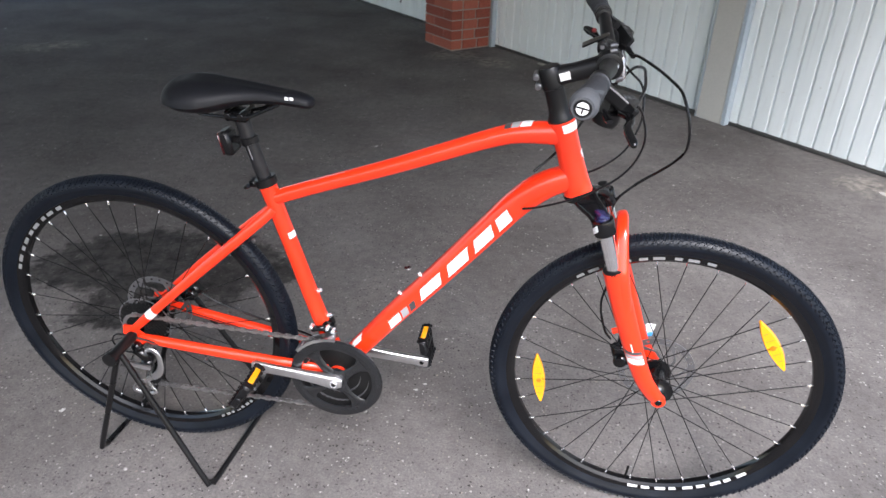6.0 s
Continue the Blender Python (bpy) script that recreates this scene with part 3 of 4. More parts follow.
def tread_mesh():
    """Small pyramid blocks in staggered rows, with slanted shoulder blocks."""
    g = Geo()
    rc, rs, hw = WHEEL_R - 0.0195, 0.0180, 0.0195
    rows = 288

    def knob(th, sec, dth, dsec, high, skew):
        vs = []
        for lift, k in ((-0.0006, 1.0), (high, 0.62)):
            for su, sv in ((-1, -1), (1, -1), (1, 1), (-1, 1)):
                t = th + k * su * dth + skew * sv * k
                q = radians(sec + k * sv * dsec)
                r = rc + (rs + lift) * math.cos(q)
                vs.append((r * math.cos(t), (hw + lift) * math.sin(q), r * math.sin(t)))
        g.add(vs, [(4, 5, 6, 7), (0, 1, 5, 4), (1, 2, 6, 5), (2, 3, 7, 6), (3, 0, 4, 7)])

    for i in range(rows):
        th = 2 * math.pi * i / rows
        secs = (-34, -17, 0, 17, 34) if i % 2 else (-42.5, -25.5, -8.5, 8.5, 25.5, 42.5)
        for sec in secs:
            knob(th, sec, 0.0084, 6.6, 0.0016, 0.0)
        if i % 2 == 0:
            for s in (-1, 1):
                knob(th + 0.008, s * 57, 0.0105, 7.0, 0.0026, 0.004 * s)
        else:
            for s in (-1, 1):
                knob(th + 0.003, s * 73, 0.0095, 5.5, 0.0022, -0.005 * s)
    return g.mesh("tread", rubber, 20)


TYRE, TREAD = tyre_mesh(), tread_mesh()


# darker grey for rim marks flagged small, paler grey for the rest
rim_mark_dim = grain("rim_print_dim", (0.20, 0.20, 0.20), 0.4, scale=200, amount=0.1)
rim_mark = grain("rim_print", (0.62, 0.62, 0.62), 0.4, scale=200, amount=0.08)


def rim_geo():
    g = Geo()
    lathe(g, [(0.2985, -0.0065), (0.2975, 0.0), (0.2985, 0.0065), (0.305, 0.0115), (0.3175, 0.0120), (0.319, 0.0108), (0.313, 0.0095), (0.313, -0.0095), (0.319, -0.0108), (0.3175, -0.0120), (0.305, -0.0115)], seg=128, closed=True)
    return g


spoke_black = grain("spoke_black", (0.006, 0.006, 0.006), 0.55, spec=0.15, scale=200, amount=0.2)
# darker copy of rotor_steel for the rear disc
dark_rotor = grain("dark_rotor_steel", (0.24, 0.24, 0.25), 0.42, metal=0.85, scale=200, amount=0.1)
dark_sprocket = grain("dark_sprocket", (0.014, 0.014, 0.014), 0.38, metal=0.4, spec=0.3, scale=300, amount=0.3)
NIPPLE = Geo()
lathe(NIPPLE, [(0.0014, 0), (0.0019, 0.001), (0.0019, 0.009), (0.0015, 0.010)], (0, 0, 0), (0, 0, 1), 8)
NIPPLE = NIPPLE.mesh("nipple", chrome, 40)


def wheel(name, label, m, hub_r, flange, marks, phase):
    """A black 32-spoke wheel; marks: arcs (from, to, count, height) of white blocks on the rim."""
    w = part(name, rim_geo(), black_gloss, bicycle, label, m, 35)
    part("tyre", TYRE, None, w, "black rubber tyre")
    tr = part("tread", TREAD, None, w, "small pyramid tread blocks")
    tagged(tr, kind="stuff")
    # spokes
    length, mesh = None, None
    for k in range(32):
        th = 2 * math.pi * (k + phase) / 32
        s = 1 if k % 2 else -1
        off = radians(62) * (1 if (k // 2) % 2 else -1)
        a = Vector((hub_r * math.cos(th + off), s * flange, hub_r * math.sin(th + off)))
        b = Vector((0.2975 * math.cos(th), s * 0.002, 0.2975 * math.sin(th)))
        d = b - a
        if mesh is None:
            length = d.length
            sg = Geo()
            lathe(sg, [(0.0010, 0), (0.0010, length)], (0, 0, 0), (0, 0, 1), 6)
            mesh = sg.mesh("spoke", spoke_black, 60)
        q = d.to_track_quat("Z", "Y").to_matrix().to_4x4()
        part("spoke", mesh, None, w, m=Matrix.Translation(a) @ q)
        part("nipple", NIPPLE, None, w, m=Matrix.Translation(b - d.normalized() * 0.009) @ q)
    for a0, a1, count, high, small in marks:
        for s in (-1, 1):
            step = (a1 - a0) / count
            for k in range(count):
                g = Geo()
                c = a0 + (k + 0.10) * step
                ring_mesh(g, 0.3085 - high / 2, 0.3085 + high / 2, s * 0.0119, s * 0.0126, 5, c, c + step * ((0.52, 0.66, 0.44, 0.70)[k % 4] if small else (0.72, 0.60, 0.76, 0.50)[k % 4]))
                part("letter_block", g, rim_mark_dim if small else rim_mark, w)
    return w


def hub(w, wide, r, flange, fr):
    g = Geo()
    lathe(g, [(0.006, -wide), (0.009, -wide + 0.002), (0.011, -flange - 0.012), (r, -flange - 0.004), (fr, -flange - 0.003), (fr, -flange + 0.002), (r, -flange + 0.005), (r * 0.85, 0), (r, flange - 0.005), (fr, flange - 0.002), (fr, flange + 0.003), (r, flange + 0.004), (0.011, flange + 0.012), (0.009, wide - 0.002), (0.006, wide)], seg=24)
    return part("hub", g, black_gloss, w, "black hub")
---
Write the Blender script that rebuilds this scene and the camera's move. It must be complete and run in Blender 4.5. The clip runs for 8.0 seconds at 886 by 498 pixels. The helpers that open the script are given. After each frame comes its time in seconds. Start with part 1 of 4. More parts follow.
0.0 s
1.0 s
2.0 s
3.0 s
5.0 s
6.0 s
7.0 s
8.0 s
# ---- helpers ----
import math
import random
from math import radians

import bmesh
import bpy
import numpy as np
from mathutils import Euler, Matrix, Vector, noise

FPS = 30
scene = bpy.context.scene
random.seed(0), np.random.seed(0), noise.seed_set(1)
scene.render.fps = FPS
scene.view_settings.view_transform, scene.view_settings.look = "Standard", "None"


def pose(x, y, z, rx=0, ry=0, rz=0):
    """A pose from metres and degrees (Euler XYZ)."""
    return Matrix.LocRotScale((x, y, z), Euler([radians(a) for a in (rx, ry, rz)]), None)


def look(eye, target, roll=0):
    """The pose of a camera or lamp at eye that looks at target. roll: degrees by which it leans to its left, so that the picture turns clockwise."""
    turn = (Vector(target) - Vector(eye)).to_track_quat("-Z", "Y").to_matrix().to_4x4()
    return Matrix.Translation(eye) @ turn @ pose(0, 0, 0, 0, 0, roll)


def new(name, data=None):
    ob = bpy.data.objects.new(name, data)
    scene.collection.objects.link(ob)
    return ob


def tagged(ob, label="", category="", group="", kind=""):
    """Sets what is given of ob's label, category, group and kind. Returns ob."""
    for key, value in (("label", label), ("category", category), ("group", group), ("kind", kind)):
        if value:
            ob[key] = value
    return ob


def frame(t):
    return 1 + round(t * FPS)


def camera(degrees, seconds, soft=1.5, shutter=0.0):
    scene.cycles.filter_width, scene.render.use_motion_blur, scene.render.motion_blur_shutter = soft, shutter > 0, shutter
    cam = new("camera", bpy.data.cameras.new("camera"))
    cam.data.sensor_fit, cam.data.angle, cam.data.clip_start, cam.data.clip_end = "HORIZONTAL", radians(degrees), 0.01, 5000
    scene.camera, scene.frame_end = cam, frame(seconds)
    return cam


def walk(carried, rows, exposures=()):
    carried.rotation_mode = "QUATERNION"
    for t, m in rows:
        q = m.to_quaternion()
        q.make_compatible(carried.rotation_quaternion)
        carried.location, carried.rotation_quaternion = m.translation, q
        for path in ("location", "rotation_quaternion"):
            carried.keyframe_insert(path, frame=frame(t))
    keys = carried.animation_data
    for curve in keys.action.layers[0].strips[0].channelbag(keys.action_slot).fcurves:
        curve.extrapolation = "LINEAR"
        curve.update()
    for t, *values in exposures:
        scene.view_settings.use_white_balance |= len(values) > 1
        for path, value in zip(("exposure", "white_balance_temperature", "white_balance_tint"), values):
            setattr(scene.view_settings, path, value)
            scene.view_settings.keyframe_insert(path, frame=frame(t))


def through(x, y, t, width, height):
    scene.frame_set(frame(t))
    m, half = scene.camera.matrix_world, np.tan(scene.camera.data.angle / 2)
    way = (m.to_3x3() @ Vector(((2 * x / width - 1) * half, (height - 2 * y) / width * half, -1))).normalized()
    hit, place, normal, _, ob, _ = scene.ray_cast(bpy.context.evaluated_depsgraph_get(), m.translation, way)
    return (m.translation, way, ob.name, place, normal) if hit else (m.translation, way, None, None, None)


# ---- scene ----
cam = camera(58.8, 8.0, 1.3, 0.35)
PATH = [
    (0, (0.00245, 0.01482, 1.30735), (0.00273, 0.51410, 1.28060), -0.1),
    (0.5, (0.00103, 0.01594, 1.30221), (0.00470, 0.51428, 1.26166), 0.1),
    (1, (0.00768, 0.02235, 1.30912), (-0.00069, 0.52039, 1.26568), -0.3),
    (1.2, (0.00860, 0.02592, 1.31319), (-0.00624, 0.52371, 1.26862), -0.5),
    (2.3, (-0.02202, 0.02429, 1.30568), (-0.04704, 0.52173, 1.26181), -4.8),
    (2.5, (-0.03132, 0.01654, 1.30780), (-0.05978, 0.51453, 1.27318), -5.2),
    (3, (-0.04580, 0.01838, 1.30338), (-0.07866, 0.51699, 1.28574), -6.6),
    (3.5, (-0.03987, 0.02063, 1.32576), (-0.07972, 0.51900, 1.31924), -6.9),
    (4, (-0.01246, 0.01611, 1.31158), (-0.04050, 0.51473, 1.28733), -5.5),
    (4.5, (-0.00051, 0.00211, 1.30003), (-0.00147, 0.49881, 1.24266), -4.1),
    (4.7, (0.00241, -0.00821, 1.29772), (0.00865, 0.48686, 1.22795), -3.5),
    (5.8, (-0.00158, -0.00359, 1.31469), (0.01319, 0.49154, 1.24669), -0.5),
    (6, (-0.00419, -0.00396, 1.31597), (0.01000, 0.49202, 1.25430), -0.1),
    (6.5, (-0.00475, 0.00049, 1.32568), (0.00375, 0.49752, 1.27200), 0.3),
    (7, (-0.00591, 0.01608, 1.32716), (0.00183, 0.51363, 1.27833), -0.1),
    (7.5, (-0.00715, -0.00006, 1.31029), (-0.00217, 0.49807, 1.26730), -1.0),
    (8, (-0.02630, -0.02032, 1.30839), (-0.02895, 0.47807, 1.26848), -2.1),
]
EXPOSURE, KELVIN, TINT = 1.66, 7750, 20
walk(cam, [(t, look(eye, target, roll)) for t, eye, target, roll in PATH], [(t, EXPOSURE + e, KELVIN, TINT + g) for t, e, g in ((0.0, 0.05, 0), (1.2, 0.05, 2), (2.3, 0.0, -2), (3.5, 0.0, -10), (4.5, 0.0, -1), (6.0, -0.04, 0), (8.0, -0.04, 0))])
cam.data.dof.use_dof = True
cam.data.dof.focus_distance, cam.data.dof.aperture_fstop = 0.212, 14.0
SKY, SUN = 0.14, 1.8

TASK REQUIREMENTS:
Select the lines from the entries that include the word "kind".

PROBLEM SOLUTION:
    tagged(tr, kind="stuff")
def tagged(ob, label="", category="", group="", kind=""):
    """Sets what is given of ob's label, category, group and kind. Returns ob."""
    for key, value in (("label", label), ("category", category), ("group", group), ("kind", kind)):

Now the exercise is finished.